■ COLLECTED MATERIAL ■
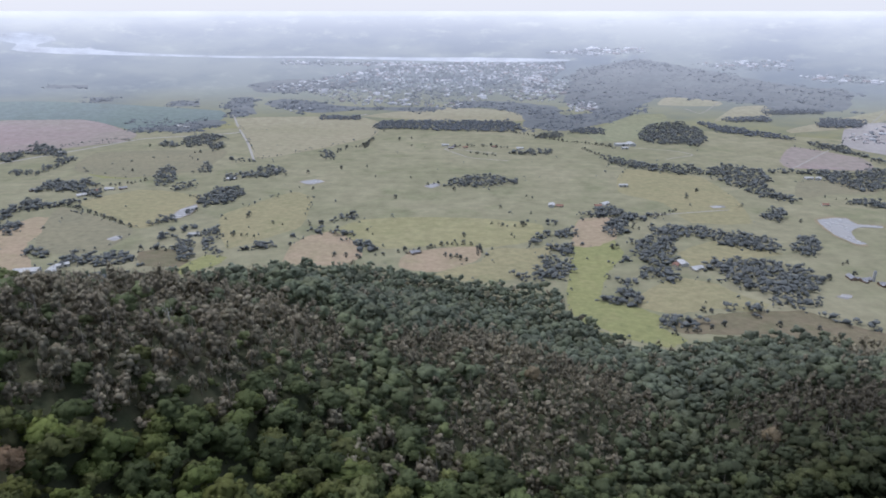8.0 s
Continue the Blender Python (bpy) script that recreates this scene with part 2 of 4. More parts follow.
turns = np.linspace(0, 2 * math.pi, 360, endpoint=False)
co, quads = polar(np.r_[0.01, np.arange(10, 1101, 10), np.geomspace(1120, FLAT, 30)], turns)
me = mesh_of("ground", co, None, quads)
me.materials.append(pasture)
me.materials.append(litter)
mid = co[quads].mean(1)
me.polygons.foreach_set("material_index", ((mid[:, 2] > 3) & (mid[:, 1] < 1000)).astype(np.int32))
me.polygons.foreach_set("use_smooth", np.ones(len(quads), bool))
tagged(new("ground", me), "grassy coastal plain below a steep wooded scarp", "ground", kind="structure")

# the hazy distance: haze painted into base colour and surface glow
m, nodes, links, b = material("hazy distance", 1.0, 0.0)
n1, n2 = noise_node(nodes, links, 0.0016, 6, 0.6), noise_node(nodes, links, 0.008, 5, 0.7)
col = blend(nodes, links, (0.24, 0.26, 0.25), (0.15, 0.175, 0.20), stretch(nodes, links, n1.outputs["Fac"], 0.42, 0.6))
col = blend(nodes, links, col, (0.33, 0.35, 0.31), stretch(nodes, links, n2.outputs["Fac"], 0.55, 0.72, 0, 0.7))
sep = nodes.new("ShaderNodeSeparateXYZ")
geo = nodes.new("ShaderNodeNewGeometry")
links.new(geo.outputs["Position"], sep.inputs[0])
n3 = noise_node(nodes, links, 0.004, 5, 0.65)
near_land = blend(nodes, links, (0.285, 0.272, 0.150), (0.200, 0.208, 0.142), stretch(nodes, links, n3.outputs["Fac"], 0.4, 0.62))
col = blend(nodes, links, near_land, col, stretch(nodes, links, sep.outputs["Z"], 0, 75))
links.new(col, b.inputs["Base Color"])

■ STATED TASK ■
Return the listing above word for word, with the pictures removed.

■ WORKED ANSWER ■
8.0 s
Continue the Blender Python (bpy) script that recreates this scene with part 2 of 4. More parts follow.
turns = np.linspace(0, 2 * math.pi, 360, endpoint=False)
co, quads = polar(np.r_[0.01, np.arange(10, 1101, 10), np.geomspace(1120, FLAT, 30)], turns)
me = mesh_of("ground", co, None, quads)
me.materials.append(pasture)
me.materials.append(litter)
mid = co[quads].mean(1)
me.polygons.foreach_set("material_index", ((mid[:, 2] > 3) & (mid[:, 1] < 1000)).astype(np.int32))
me.polygons.foreach_set("use_smooth", np.ones(len(quads), bool))
tagged(new("ground", me), "grassy coastal plain below a steep wooded scarp", "ground", kind="structure")

# the hazy distance: haze painted into base colour and surface glow
m, nodes, links, b = material("hazy distance", 1.0, 0.0)
n1, n2 = noise_node(nodes, links, 0.0016, 6, 0.6), noise_node(nodes, links, 0.008, 5, 0.7)
col = blend(nodes, links, (0.24, 0.26, 0.25), (0.15, 0.175, 0.20), stretch(nodes, links, n1.outputs["Fac"], 0.42, 0.6))
col = blend(nodes, links, col, (0.33, 0.35, 0.31), stretch(nodes, links, n2.outputs["Fac"], 0.55, 0.72, 0, 0.7))
sep = nodes.new("ShaderNodeSeparateXYZ")
geo = nodes.new("ShaderNodeNewGeometry")
links.new(geo.outputs["Position"], sep.inputs[0])
n3 = noise_node(nodes, links, 0.004, 5, 0.65)
near_land = blend(nodes, links, (0.285, 0.272, 0.150), (0.200, 0.208, 0.142), stretch(nodes, links, n3.outputs["Fac"], 0.4, 0.62))
col = blend(nodes, links, near_land, col, stretch(nodes, links, sep.outputs["Z"], 0, 75))
links.new(col, b.inputs["Base Color"])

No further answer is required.